L’affaire avait débuté lorsque Camille Lopez, spécialiste en déconstruction de fausses nouvelles à L’Actualité, avait démenti une vidéo d’Alexandre Parent dans laquelle il dénonçait le silence des médias entourant un incident survenu le 19 mai 2018 lors d’une manifestation anti-immigration. À cette occasion, la militante et blogueuse de droite Faith Goldy avait été prise à partie et bousculée par des manifestants antifascistes devant les caméras de télévision. Dans sa vidéo, partagée plus de 900 000 fois, Alexandre Parent reprochait aux médias de ne pas avoir rapporté l’incident.

Dans un article publié le 31 mai suivant, Mme Lopez avait démontré preuves à l’appui qu’au contraire, les médias avaient bel et bien rapporté l’incident et, quelques jours plus tard soit le 6 juin, Alexandre Parent avait publié ses menaces contre elle sur Facebook.

Il avait notamment écrit (tout en lettres majuscules) sur sa page Facebook au sujet de Camille Lopez : « Vous pouvez […] la frapper et détruire son équipement, c’est légal. Je vais publier son adresse et les médias pour qui elle travaille […] et je vais publier l’adresse de ses patrons, leur face, leur nom, leur état financier, leur famille et tout ce qu’ils font ».

Camille Lopez était venue témoigner devant la Cour pour raconter à quel point elle avait été secouée lorsque mise au courant de ces menaces, à quel point elle avait craint que des gens donnent suite à ces propos. Elle avait été incapable d’écrire de nouveaux articles durant un mois après avoir pris connaissance de la menace.

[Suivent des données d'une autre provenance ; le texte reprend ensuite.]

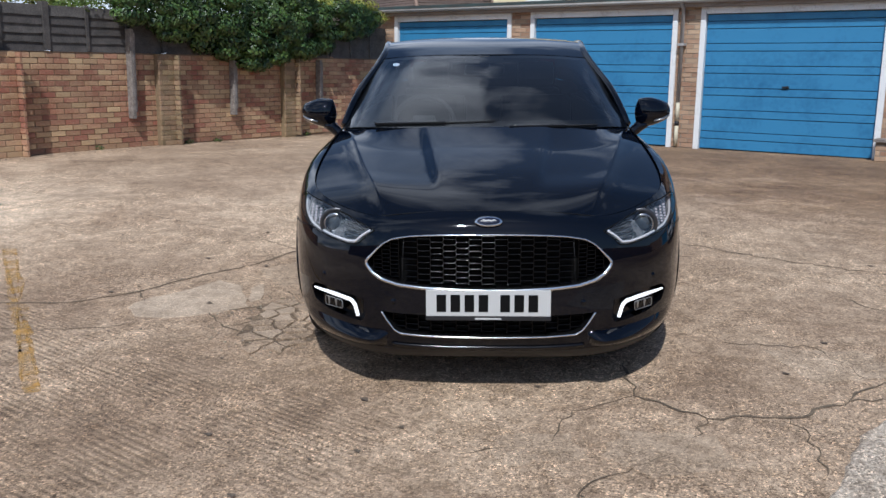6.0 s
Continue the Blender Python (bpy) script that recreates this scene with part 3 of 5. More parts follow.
def fence():
    f = empty("fence", wall_frame(0, 0, WBASE + WTOP), "dark weathered overlap timber fence along the top of the wall", "fence")
    s = -4.425
    rnd = random.Random(8)
    while s < WLEN - 0.3:
        e = min(s + 1.92, WLEN - 0.02)
        box("fence_post", (s - 0.045, -0.03, 0.0), (s + 0.045, 0.085, 0.635), FENCE, f, 0.006)
        z = -0.014
        while z < 0.49:
            # each lap board leans out at its lower, waney edge
            vs, fs = [], []
            for i in range(13):
                x = s + 0.05 + (e - s - 0.10) * i / 12
                wob = rnd.uniform(-0.006, 0.006) if z > 0.01 else 0.0
                vs += [(x, -0.014, z + wob), (x, 0.010, z + 0.137), (x, 0.018, z + 0.137), (x, -0.004, z + wob)]
            for i in range(12):
                fs += [(4 * i + a, 4 * i + (a + 1) % 4, 4 * i + 4 + (a + 1) % 4, 4 * i + 4 + a) for a in range(4)]
            fs += [(3, 2, 1, 0), (48, 49, 50, 51)]
            mesh("slat", vs, [q[::-1] for q in fs], FENCE, f)
            z += 0.1165
        for b in (0.32, 0.66):
            x = s + (e - s) * b
            box("batten", (x - 0.022, -0.034, 0.0), (x + 0.022, -0.015, 0.615), FENCE, f, 0.003)
        s += 1.92
    return f


fence()


def wall_post(along, low, high):
    """Weathered posts bolted to the yard face of the wall."""
    p = empty("timber_post", wall_frame(along, 0.10, low), "weathered grey timber post fixed to the brick wall", "post", "posts on the wall")
    hh = high - low
    box("post", (-0.045, -0.03, 0.0), (0.012, 0.088, hh), TIMBER, p, 0.008, m=Matrix.Rotation(0.012, 4, "Y"))
    box("strip", (0.014, -0.015, 0.10), (0.045, 0.088, hh - 0.05), TIMBER, p, 0.006, m=Matrix.Rotation(0.012, 4, "Y"))
    return p


wall_post(2.60, 0.58, 1.86)
wall_post(4.58, 0.565, 1.44)
wall_post(6.68, 0.62, 1.47)

# closing walls behind the viewer and on the open side
for nm, lo, hi in (("wall_south", (-10.9, -8.2, -0.4), (14.2, -8.0, 1.9)), ("wall_east", (14.0, -7.99, -0.4), (14.2, 14.7, 1.9)), ("wall_north_east", (9.61, 14.76, -0.4), (14.2, 15.0, 2.3))):
    tagged(box(nm, lo, hi, FAR_BRICK), "plain brick wall closing the yard", "wall", "", "structure")

# ---- cars ----


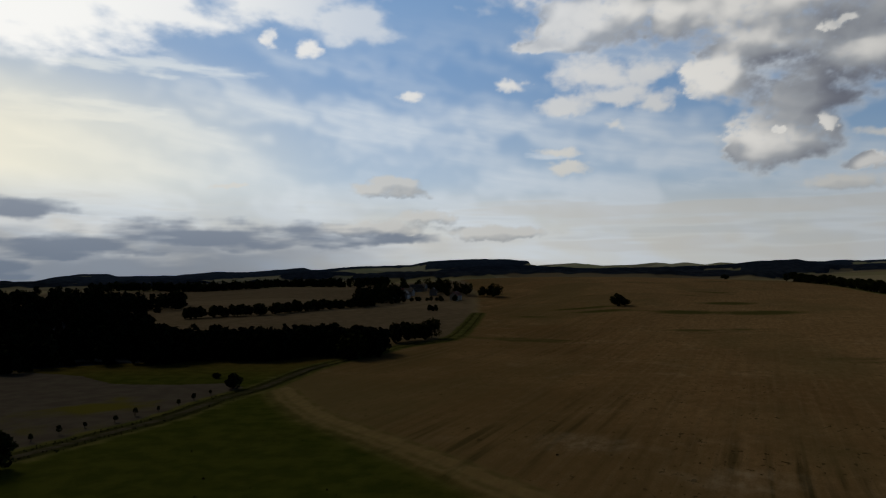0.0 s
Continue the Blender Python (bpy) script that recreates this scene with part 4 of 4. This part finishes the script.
def house(label, x, y, turn, lx, ly, wall_h, rise, wall, roof, storeys=1):
    ob = empty("house", label, "house")
    part("wall", gable_walls(lx, ly, wall_h, rise), wall, ob)
    r = part("roof", gable_roof(lx, ly, wall_h, rise), roof, ob)
    part("chimney", boxed(lx * 0.2, lx * 0.2 + 0.7, 0.4, 1.1, wall_h + rise * 0.5, wall_h + rise + 0.9), RENDER_GREY, r)
    for side in (-1, 1):
        for i in range(max(2, int(lx / 3.2))):
            for s in range(storeys):
                window_at(ob, -lx / 2 + (i + 0.5) * lx / max(2, int(lx / 3.2)), side * ly / 2, 0.9 + 2.8 * s, 1.2, 1.4, side)
    part("door", boxed(-0.5, 0.5, -ly / 2 - 0.08, -ly / 2 - 0.02, 0, 2.05), BARK, ob)
    ob.matrix_basis = pose(x, y, ground_z(x, y), 0, 0, turn)


def hall(label, x, y, turn, lx, ly, h, wall, bands=1):
    """A flat-roofed works building with a row of windows."""
    ob = empty("factory_building", label, "factory building")
    part("wall", boxed(-lx / 2, lx / 2, -ly / 2, ly / 2, -2, h), wall, ob)
    part("roof", boxed(-lx / 2 - 0.3, lx / 2 + 0.3, -ly / 2 - 0.3, ly / 2 + 0.3, h + 0.003, h + 0.5), ROOF_DARK, ob)
    n = int(lx / 6)
    for b in range(bands):
        for i in range(n):
            for side in (-1, 1):
                window_at(ob, -lx / 2 + (i + 0.5) * lx / n, side * ly / 2, 1.6 + 3.4 * b, 2.4, 1.5, side)
    ob.matrix_basis = pose(x, y, ground_z(x, y), 0, 0, turn)
    return ob


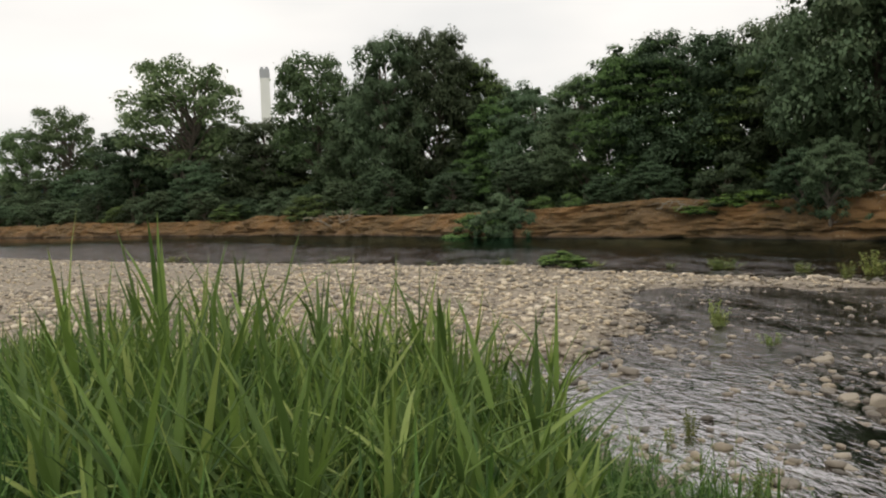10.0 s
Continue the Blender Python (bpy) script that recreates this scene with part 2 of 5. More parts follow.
def water_material():
    """Clear rippled river: gloss by Fresnel over a tinted clear layer, cloudier where it is deep, white where it breaks."""
    n = Nodes("river_water")
    flow = n.coords((0.62, 1.0, 1.0), (0, 0, radians(-28)))
    fine = n.noise(flow, 15.0, 3.0, 0.55, 0.5)
    mid = n.noise(flow, 5.0, 2.0, 0.5, 0.5)
    patch = n.noise(n.coords((0.45, 1.0, 1.0), (0, 0, radians(-14))), 1.15, 3.0, 0.6, 0.6)
    tiny = n.noise(n.coords((0.7, 1.0, 1.0), (0, 0, radians(-10))), 34.0, 2.0, 0.5)
    # Dark patches: tree reflections painted into the colour, over algae on the bed.
    dark_patch = n.math("MULTIPLY", n.attribute("dark_patch"), n.ramp(n.noise(n.coords((0.5, 1.0, 1.0), (0, 0, radians(-14))), 2.6, 5.0, 0.7, 0.5), [(0.36, (0, 0, 0)), (0.56, (1, 1, 1))]), True)
    streak = n.noise(n.coords((0.28, 1.0, 1.0), (0, 0, radians(-20))), 5.0, 5.0, 0.7, 0.6)
    calm, depth, wide = n.attribute("calm"), n.attribute("depth"), n.attribute("open")
    swell = n.noise(n.coords((0.5, 1.0, 1.0), (0, 0, radians(-40))), 1.9, 3.0, 0.6, 0.6)
    mottle = n.noise(n.coords((0.42, 1.0, 1.0), (0, 0, radians(-14))), 3.0, 6.0, 0.76, 0.9)
    busy = n.math("SUBTRACT", 1.0, calm)
    h = n.math("ADD", n.math("ADD", fine, n.math("MULTIPLY", mid, 1.1)), n.math("MULTIPLY", tiny, 0.25))
    h = n.math("ADD", h, n.math("MULTIPLY", n.math("ADD", n.math("MULTIPLY", wide, 6.0), 0.8), swell))
    roller = n.noise(n.coords((0.4, 1.0, 1.0), (0, 0, radians(-30))), 1.0, 4.0, 0.65, 0.5)
    h = n.math("ADD", h, n.math("MULTIPLY", n.math("MULTIPLY", wide, 9.0), roller))
    stir = n.math("MULTIPLY", busy, n.ramp(n.math("ADD", n.math("MULTIPLY", patch, 0.5), n.math("MULTIPLY", streak, 0.5)), [(0.40, (0.3, 0.3, 0.3)), (0.49, (0.75, 0.75, 0.75)), (0.58, (1.6, 1.6, 1.6))]))
    gust = n.noise(n.coords((0.35, 1.0, 1.0), (0, 0, radians(-22))), 0.33, 4.0, 0.65, 0.8)
    stir = n.math("MULTIPLY", stir, n.mix(wide, (1, 1, 1), n.ramp(gust, [(0.40, (0.25, 0.25, 0.25)), (0.6, (1.9, 1.9, 1.9))])))
    stir = n.math("MULTIPLY", stir, n.math("SUBTRACT", 1.0, n.math("MULTIPLY", depth, 0.9)))
    stir = n.math("MULTIPLY", stir, n.math("SUBTRACT", 1.0, n.math("MULTIPLY", dark_patch, 0.35)))
    b = n.add("ShaderNodeBump", Distance=0.03)
    n.link(n.math("MULTIPLY", stir, 0.95), b.inputs["Strength"])
    n.link(h, b.inputs["Height"])
    clear = n.add("ShaderNodeBsdfTransparent")
    clear.inputs["Color"].default_value = (0.86, 0.81, 0.79, 1)
    body = n.add("ShaderNodeBsdfDiffuse")
    # Light and dark patches paint reflected sky and trees into the water's body.
    body_tone = n.mix(n.ramp(patch, [(0.35, (0, 0, 0)), (0.62, (1, 1, 1))]), (0.27, 0.225, 0.20), (0.165, 0.13, 0.11))
    # The mottle stands for bed stones and for painted ripple streaks.
    body_tone = n.mix(n.ramp(mottle, [(0.40, (1, 1, 1)), (0.53, (0, 0, 0))]), body_tone, (0.070, 0.052, 0.047))
    body_tone = n.mix(n.ramp(mottle, [(0.56, (0, 0, 0)), (0.68, (1, 1, 1))]), body_tone, (0.50, 0.45, 0.40))
    body_tone = n.mix(dark_patch, body_tone, (0.040, 0.030, 0.018))
    body_tone = n.mix(wide, body_tone, (0.07, 0.068, 0.066))
    n.link(n.mix(depth, body_tone, (0.020, 0.105, 0.092)), body.inputs["Color"])
    inside = n.add("ShaderNodeMixShader")
    n.link(n.math("MAXIMUM", n.math("MULTIPLY", dark_patch, 0.8), n.math("ADD", n.math("MULTIPLY", n.math("MAXIMUM", depth, wide), 0.46), 0.50)), inside.inputs[0])
    n.link(clear.outputs[0], inside.inputs[1])
    n.link(body.outputs[0], inside.inputs[2])
    gloss = n.add("ShaderNodeBsdfGlossy")
    n.link(n.mix(n.math("MAXIMUM", calm, wide), n.mix(depth, (0.42, 0.40, 0.40), (0.27, 0.41, 0.40)), (0.88, 0.86, 0.87)), gloss.inputs["Color"])
    n.link(n.math("ADD", 0.03, n.math("MULTIPLY", n.math("MULTIPLY", busy, 0.05), n.math("SUBTRACT", 1.0, n.math("MULTIPLY", depth, 0.8)))), gloss.inputs["Roughness"])
    n.link(b.outputs[0], gloss.inputs["Normal"])
    fr = n.add("ShaderNodeFresnel", IOR=1.23)
    b2 = n.add("ShaderNodeBump", Distance=0.034)
    n.link(n.math("MULTIPLY", stir, 0.9), b2.inputs["Strength"])
    n.link(h, b2.inputs["Height"])
    n.link(b2.outputs[0], fr.inputs["Normal"])
    top = n.add("ShaderNodeMixShader")
    n.link(fr.outputs[0], top.inputs[0])
    n.link(inside.outputs[0], top.inputs[1])
    n.link(gloss.outputs[0], top.inputs[2])
    foam = n.add("ShaderNodeBsdfDiffuse")
    foam.inputs["Color"].default_value = (0.74, 0.76, 0.80, 1)
    bits = n.noise(n.coords((0.6, 1.0, 1.0), (0, 0, radians(-14))), 4.5, 6.0, 0.8, 0.5)
    fmask = n.math("MULTIPLY", n.attribute("foam"), n.ramp(bits, [(0.46, (0, 0, 0)), (0.63, (1, 1, 1))]), True)
    last = n.add("ShaderNodeMixShader")
    n.link(fmask, last.inputs[0])
    n.link(top.outputs[0], last.inputs[1])
    n.link(foam.outputs[0], last.inputs[2])
    n.link(last.outputs[0], n.out.inputs["Surface"])
    return n.mat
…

L’article 464 du Code criminel en telle circonstance précise qu’une personne qui « conseille à une autre personne de commettre un acte criminel est […] passible de la même peine que celui qui tente de commettre cette infraction », et ce, même si l’infraction n’a pas été commise. Dans le cas d’Alexandre Parent, puisqu’il s’agissait d’une invitation à commettre des voies de fait, il s’exposait à une peine maximale de cinq ans d’emprisonnement.